→ BRIEF
Without the images, write out the whole listing exactly.

__________________________________________________

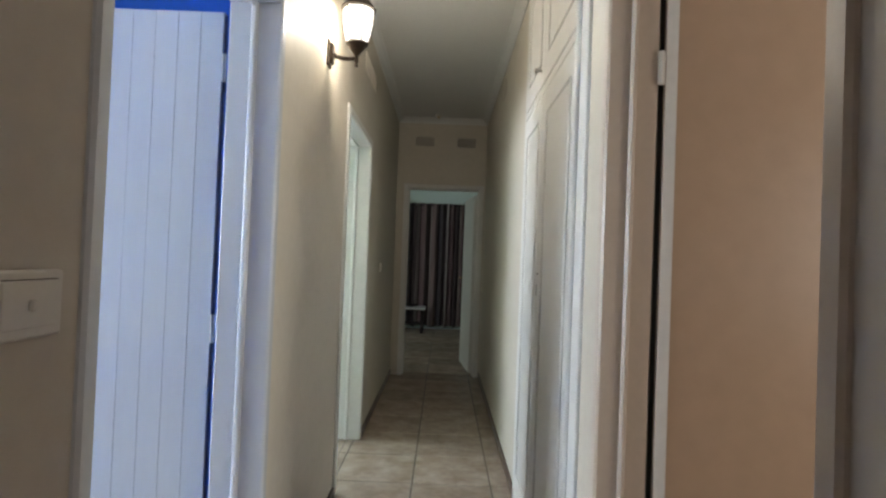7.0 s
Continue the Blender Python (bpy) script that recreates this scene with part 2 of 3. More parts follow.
def glass_material(name, colour=(1, 1, 1), rough=0.0):
    m = bpy.data.materials.new(name)
    m.use_nodes = True
    n, l = m.node_tree.nodes, m.node_tree.links
    tr, gl, mx, fr = [n.new("ShaderNode" + k) for k in ("BsdfTransparent", "BsdfGlossy", "MixShader", "Fresnel")]
    tr.inputs[0].default_value = (*colour, 1)
    gl.inputs["Roughness"].default_value = 0.03 + rough
    fr.inputs[0].default_value = 1.4
    l.new(fr.outputs[0], mx.inputs[0])
    l.new(tr.outputs[0], mx.inputs[1])
    l.new(gl.outputs[0], mx.inputs[2])
    l.new(mx.outputs[0], n["Material Output"].inputs[0])
    return m


GLASS = glass_material("window_glass", (0.95, 0.97, 0.96))
MIRROR = material("mirror_silver", (0.86, 0.88, 0.88), 0.02, 1.0)


def glow_material(name, colour, strength):
    m = bpy.data.materials.new(name)
    m.use_nodes = True
    p = m.node_tree.nodes["Principled BSDF"]
    p.inputs["Base Color"].default_value = (0.8, 0.8, 0.78, 1)
    p.inputs["Emission Color"].default_value = (*colour, 1)
    p.inputs["Emission Strength"].default_value = strength
    return m


BULB = glow_material("lit_bulb", (1.0, 0.9, 0.76), 2.5)
FROST = glow_material("lit_frosted_lantern_glass", (1.0, 0.93, 0.82), 0.16)

# ---- builders ----


def mesh_of(name, bm, mat, smooth=False):
    me = bpy.data.meshes.new(name)
    bmesh.ops.recalc_face_normals(bm, faces=bm.faces)
    bm.to_mesh(me)
    bm.free()
    me.materials.append(mat)
    if smooth:
        for f in me.polygons:
            f.use_smooth = True
    return me


def part(name, bm, mat, parent, label="", smooth=False):
    ob = new(name, mesh_of(name, bm, mat, smooth))
    ob.parent = parent
    return tagged(ob, label)


def thing(name, label, category, group="", m=None, kind=""):
    ob = new(name)
    ob.empty_display_size = 0.05
    if m:
        ob.matrix_world = m
    return tagged(ob, label, category, group, kind)


def solid(name, bm, mat, label, category, group="", kind="", smooth=False):
    return tagged(new(name, mesh_of(name, bm, mat, smooth)), label, category, group, kind)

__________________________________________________

→ EXERCISE SOLUTION
7.0 s
Continue the Blender Python (bpy) script that recreates this scene with part 2 of 3. More parts follow.
def glass_material(name, colour=(1, 1, 1), rough=0.0):
    m = bpy.data.materials.new(name)
    m.use_nodes = True
    n, l = m.node_tree.nodes, m.node_tree.links
    tr, gl, mx, fr = [n.new("ShaderNode" + k) for k in ("BsdfTransparent", "BsdfGlossy", "MixShader", "Fresnel")]
    tr.inputs[0].default_value = (*colour, 1)
    gl.inputs["Roughness"].default_value = 0.03 + rough
    fr.inputs[0].default_value = 1.4
    l.new(fr.outputs[0], mx.inputs[0])
    l.new(tr.outputs[0], mx.inputs[1])
    l.new(gl.outputs[0], mx.inputs[2])
    l.new(mx.outputs[0], n["Material Output"].inputs[0])
    return m


GLASS = glass_material("window_glass", (0.95, 0.97, 0.96))
MIRROR = material("mirror_silver", (0.86, 0.88, 0.88), 0.02, 1.0)


def glow_material(name, colour, strength):
    m = bpy.data.materials.new(name)
    m.use_nodes = True
    p = m.node_tree.nodes["Principled BSDF"]
    p.inputs["Base Color"].default_value = (0.8, 0.8, 0.78, 1)
    p.inputs["Emission Color"].default_value = (*colour, 1)
    p.inputs["Emission Strength"].default_value = strength
    return m


BULB = glow_material("lit_bulb", (1.0, 0.9, 0.76), 2.5)
FROST = glow_material("lit_frosted_lantern_glass", (1.0, 0.93, 0.82), 0.16)

# ---- builders ----


def mesh_of(name, bm, mat, smooth=False):
    me = bpy.data.meshes.new(name)
    bmesh.ops.recalc_face_normals(bm, faces=bm.faces)
    bm.to_mesh(me)
    bm.free()
    me.materials.append(mat)
    if smooth:
        for f in me.polygons:
            f.use_smooth = True
    return me


def part(name, bm, mat, parent, label="", smooth=False):
    ob = new(name, mesh_of(name, bm, mat, smooth))
    ob.parent = parent
    return tagged(ob, label)


def thing(name, label, category, group="", m=None, kind=""):
    ob = new(name)
    ob.empty_display_size = 0.05
    if m:
        ob.matrix_world = m
    return tagged(ob, label, category, group, kind)


def solid(name, bm, mat, label, category, group="", kind="", smooth=False):
    return tagged(new(name, mesh_of(name, bm, mat, smooth)), label, category, group, kind)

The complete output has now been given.